6.3.2. Öte yandan, bilindiği üzere, ...nın 297/2. maddesinde “Hükmün sonuç kısmında, gerekçeye ait herhangi bir söz tekrar edilmeksizin, taleplerden her biri hakkında verilen hükümle, taraflara yüklenen borç ve tanınan hakların, sıra numarası altında; açık, şüphe ve tereddüt uyandırmayacak şekilde gösterilmesi gereklidir” düzenlemesi yer almaktadır. Kamu düzeninden olan doğru sicil oluşturma ilkesi gereğince de hakimin infazı kabil karar verme yükümlülüğü vardır.
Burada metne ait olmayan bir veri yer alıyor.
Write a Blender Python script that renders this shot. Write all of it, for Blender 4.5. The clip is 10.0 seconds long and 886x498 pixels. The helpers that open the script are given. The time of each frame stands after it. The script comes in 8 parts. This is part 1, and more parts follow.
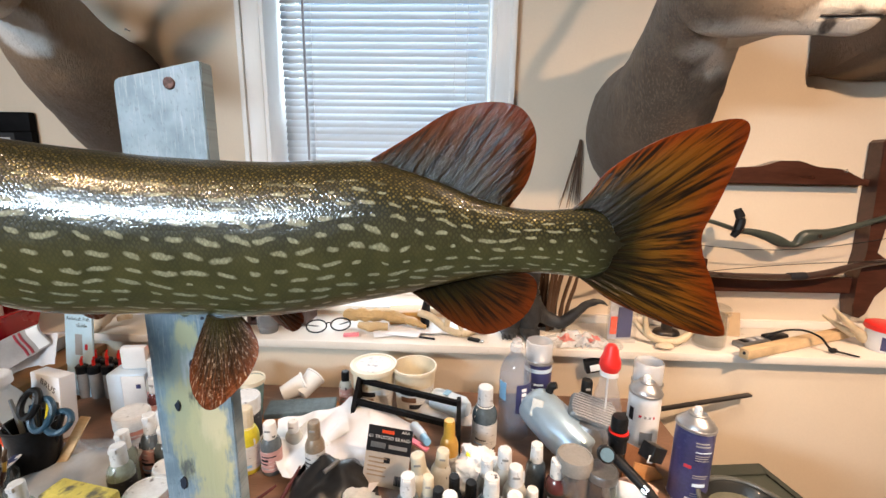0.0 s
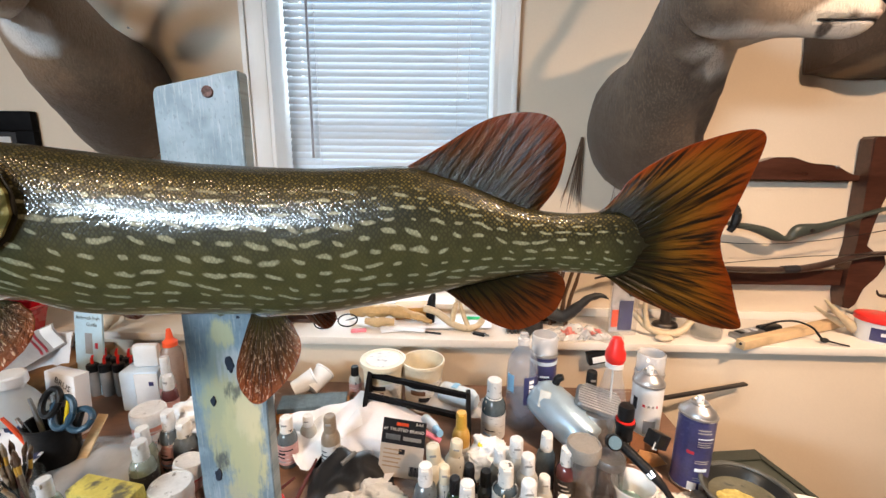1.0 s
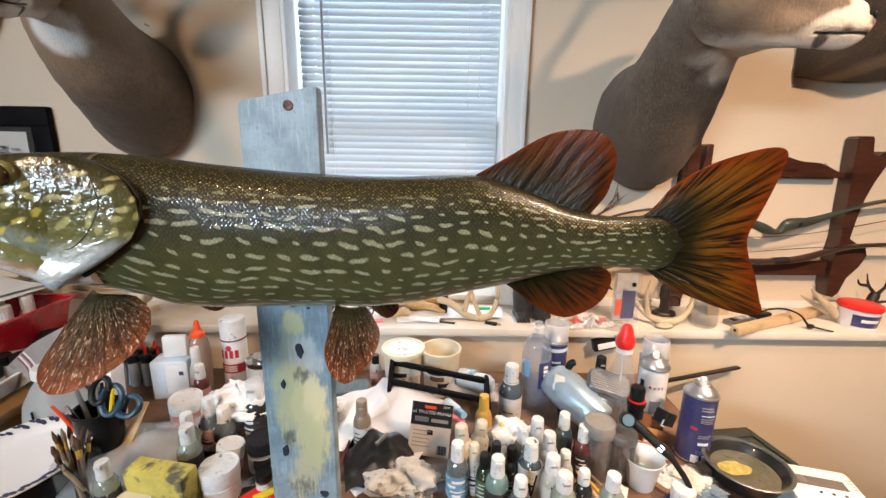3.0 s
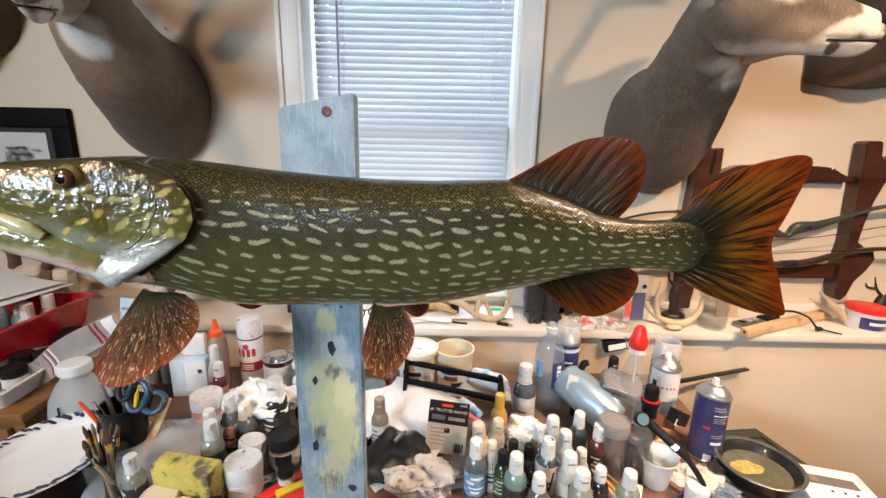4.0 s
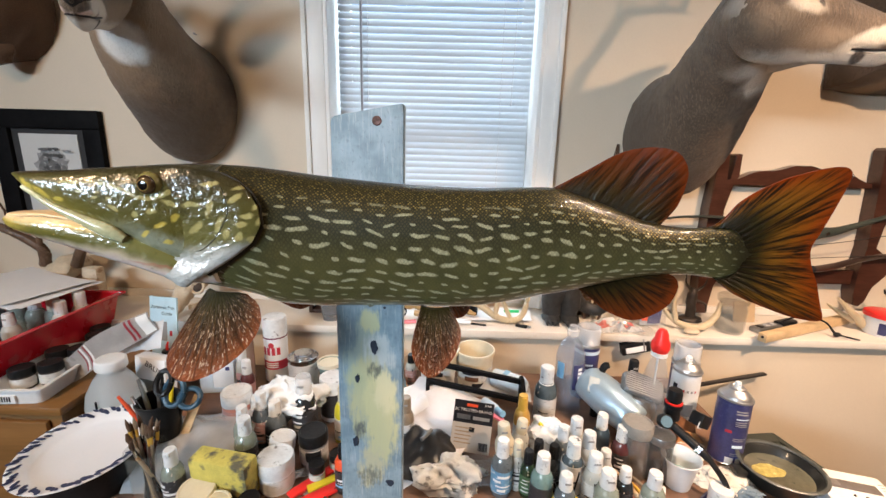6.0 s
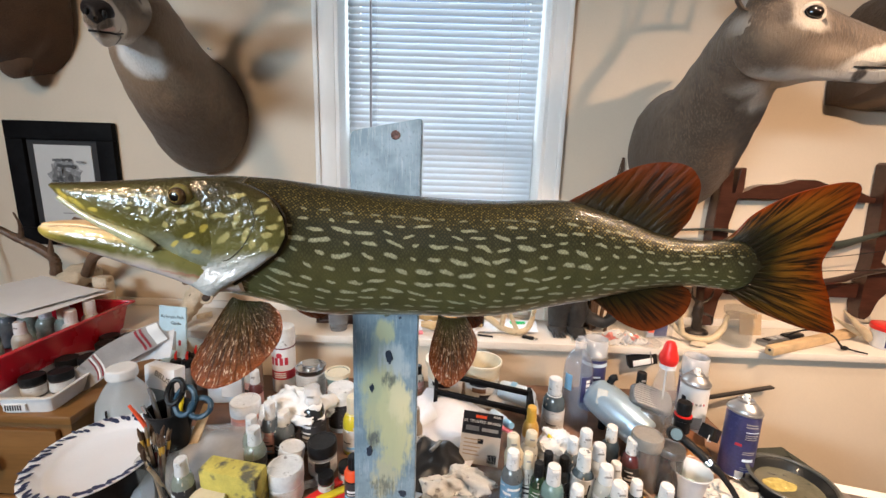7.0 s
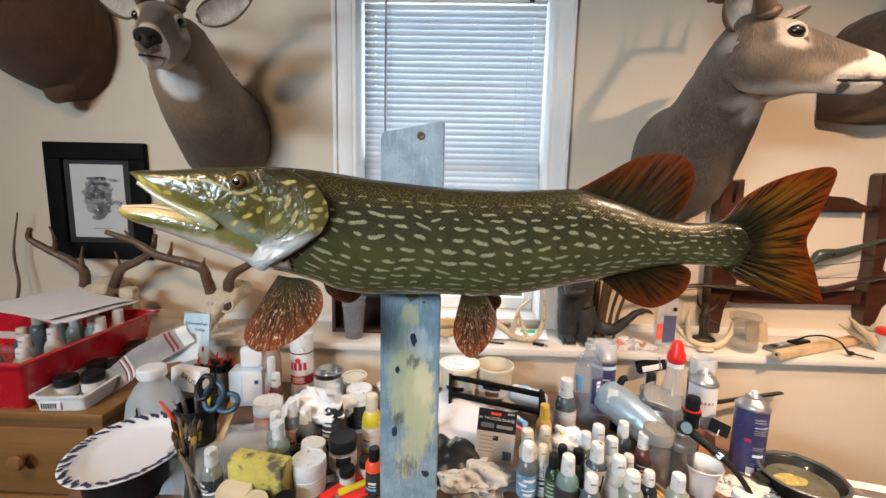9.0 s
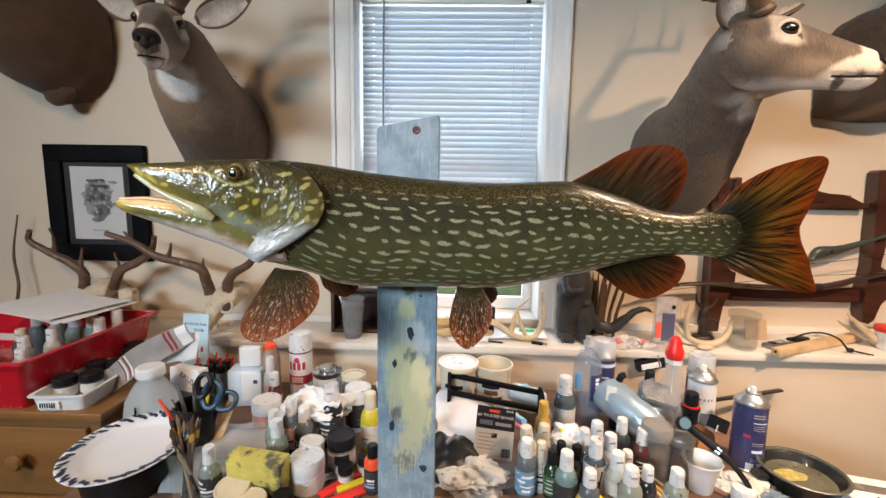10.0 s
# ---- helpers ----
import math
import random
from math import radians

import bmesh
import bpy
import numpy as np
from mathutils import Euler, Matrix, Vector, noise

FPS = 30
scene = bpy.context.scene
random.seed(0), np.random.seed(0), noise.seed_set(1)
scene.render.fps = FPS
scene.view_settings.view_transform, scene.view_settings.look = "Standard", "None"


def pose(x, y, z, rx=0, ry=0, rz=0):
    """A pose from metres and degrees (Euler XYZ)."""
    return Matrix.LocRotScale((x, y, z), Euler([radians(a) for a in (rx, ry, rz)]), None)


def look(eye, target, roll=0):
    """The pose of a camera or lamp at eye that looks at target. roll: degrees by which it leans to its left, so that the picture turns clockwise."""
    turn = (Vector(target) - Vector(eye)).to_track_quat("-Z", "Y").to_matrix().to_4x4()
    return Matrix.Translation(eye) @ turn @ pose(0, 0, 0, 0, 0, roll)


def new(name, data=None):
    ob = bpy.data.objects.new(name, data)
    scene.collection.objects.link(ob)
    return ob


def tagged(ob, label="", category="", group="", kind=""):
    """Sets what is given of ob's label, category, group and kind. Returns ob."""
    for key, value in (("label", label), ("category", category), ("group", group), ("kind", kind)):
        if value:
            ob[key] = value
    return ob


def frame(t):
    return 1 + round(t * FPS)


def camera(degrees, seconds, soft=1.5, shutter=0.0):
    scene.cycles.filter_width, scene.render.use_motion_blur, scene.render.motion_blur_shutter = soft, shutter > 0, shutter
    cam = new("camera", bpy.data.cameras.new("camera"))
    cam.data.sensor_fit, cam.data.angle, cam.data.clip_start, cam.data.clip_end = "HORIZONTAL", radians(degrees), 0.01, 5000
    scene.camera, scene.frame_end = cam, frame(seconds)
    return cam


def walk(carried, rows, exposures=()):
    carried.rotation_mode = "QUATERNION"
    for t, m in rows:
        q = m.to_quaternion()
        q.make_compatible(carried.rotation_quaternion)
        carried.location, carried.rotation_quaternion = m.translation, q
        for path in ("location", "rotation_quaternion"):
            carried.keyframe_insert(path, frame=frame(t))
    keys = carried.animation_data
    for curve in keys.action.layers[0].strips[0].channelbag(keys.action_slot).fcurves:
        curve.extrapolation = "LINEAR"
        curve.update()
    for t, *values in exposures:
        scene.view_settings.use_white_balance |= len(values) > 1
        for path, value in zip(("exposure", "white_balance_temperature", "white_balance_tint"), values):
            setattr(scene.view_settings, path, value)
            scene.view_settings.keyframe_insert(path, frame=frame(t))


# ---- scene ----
cam = camera(94.0, 10.0)
METRES, EYE, TILT, LEAN, TURN = 0.35, 1.37, 0.0, 0.0, 2.4
ROWS = [
    (0.0, 0.0, 0.0, 0.0, 0.19, -11.46, -0.91),
    (0.5, -0.0494, -0.0206, 0.0134, -0.22, -11.78, -0.81),
    (1.0, -0.1053, -0.0563, 0.0281, -0.91, -12.22, -0.68),
    (1.5, -0.1641, -0.0943, 0.043, -1.63, -12.74, -0.59),
    (2.0, -0.2332, -0.1273, 0.0585, -2.24, -13.2, -0.63),
    (2.5, -0.2797, -0.1628, 0.0709, -2.55, -13.48, -0.76),
    (4.0, -0.4326, -0.2384, 0.0896, -2.35, -13.28, -1.17),
    (4.5, -0.4687, -0.2505, 0.0944, -2.14, -13.24, -1.22),
    (5.0, -0.5065, -0.2687, 0.0988, -1.89, -13.28, -1.3),
    (5.5, -0.54, -0.2824, 0.1042, -1.7, -13.32, -1.41),
    (7.0, -0.6228, -0.3142, 0.1122, -1.31, -11.54, -1.8),
    (7.5, -0.651, -0.3736, 0.0988, -1.19, -10.28, -1.82),
    (8.0, -0.6749, -0.425, 0.0624, -1.04, -9.14, -1.73),
    (8.5, -0.6833, -0.4622, 0.0234, -0.85, -8.36, -1.55),
    (9.0, -0.6871, -0.4924, -0.0076, -0.7, -7.95, -1.32),
    (9.5, -0.6862, -0.5037, -0.0282, -0.64, -7.66, -1.1),
    (10.0, -0.669, -0.5069, -0.0494, -0.7, -7.38, -0.98),
]
walk(cam, [(t, pose(0, 0, EYE, TILT, LEAN, TURN) @ pose(METRES * x, METRES * y, METRES * z, 90 + pitch, roll, yaw)) for t, x, y, z, yaw, pitch, roll in ROWS], exposures=[(0.0, 0.17), (2.0, 0.09), (5.5, 0.11), (8.0, 0.04), (10.0, 0.01)])

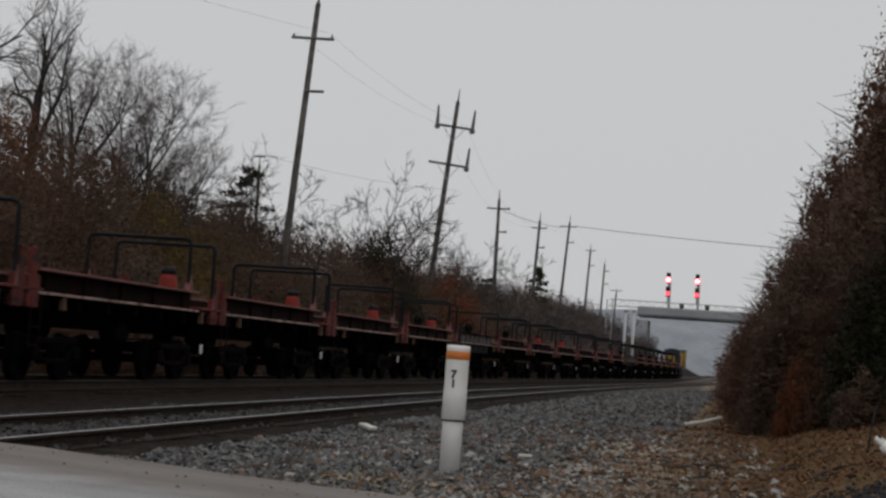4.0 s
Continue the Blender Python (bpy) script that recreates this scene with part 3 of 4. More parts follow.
def make_car(grey, hoops, disc, red, lean):
    label = ("grey flat freight car with ribbed sides and rusty ends" if grey else
             "weathered red flat freight car with black pipe hoops")
    car = thing("flat_car", label, "freight car", group="cars of the train")
    part("centre_sill", shared("csill", centre_sill), car, "centre sill, near-black in place of shade")
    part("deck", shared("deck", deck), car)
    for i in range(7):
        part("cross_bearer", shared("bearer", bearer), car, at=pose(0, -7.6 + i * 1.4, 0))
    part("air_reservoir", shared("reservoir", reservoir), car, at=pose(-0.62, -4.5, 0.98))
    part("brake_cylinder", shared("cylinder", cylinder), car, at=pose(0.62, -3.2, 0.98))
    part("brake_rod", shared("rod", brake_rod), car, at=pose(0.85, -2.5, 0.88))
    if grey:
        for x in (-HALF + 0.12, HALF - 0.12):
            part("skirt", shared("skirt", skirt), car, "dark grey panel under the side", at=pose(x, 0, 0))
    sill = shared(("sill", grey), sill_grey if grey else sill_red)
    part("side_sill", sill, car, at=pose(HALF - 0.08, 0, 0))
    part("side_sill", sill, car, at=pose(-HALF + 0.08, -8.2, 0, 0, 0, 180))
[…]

6.3.3. Somut olayda, Bölge Adliye Mahkemesi tarafından bozma ilamına uyulduğuna göre bundan sonra Mahkemece yapılacak iş bozmaya ve HMK'nın 297. maddesine uygun yeni bir karar vermekten ibarettir. Kulu Asliye Hukuk Mahkemesinin 11/07/2017 tarihli ve 2015/260 E. 2017/396 K. sayılı kararının Bölge Adliye Mahkemesinin 04/01/2019 tarihli ve 2017/1654 E. 2018/1524 K. sayılı kararıyla kaldırıldığı gözetilmeksizin yazılı olduğu üzere yeniden istinaf isteminin kabulü ve mahkeme kararının kaldırılması şeklinde hüküm oluşturulması usul hukukuna açıkça aykırılık oluşturmaktadır.
VI. SONUÇ:
Kararın (IV/6.3.3) numaralı paragafında açıklanan nedenlerle; davacı ... vekilinin değinilen yön itibariyle yerinde görülen temyiz itirazlarının kabulü ile 6100 sayılı HMK'nın 371/1-a maddesi gereğince Ankara Bölge Adliye Mahkemesi 16. Hukuk Dairesi kararının BOZULMASINA, bozma nedenine göre hükmün fer'ilerine yönelik itirazlarının şimdilik incelenmesine yer olmadığına, HMK'nın 373/2. maddesi gereğince dosyanın kararı veren Ankara Bölge Adliye Mahkemesi 16. Hukuk Dairesine gönderilmesine, alınan peşin harcın temyiz edene geri verilmesine, sair hususların incelenmeksizin 10.02.2022 tarihinde kesin olmak üzere oybirliğiyle karar verildi.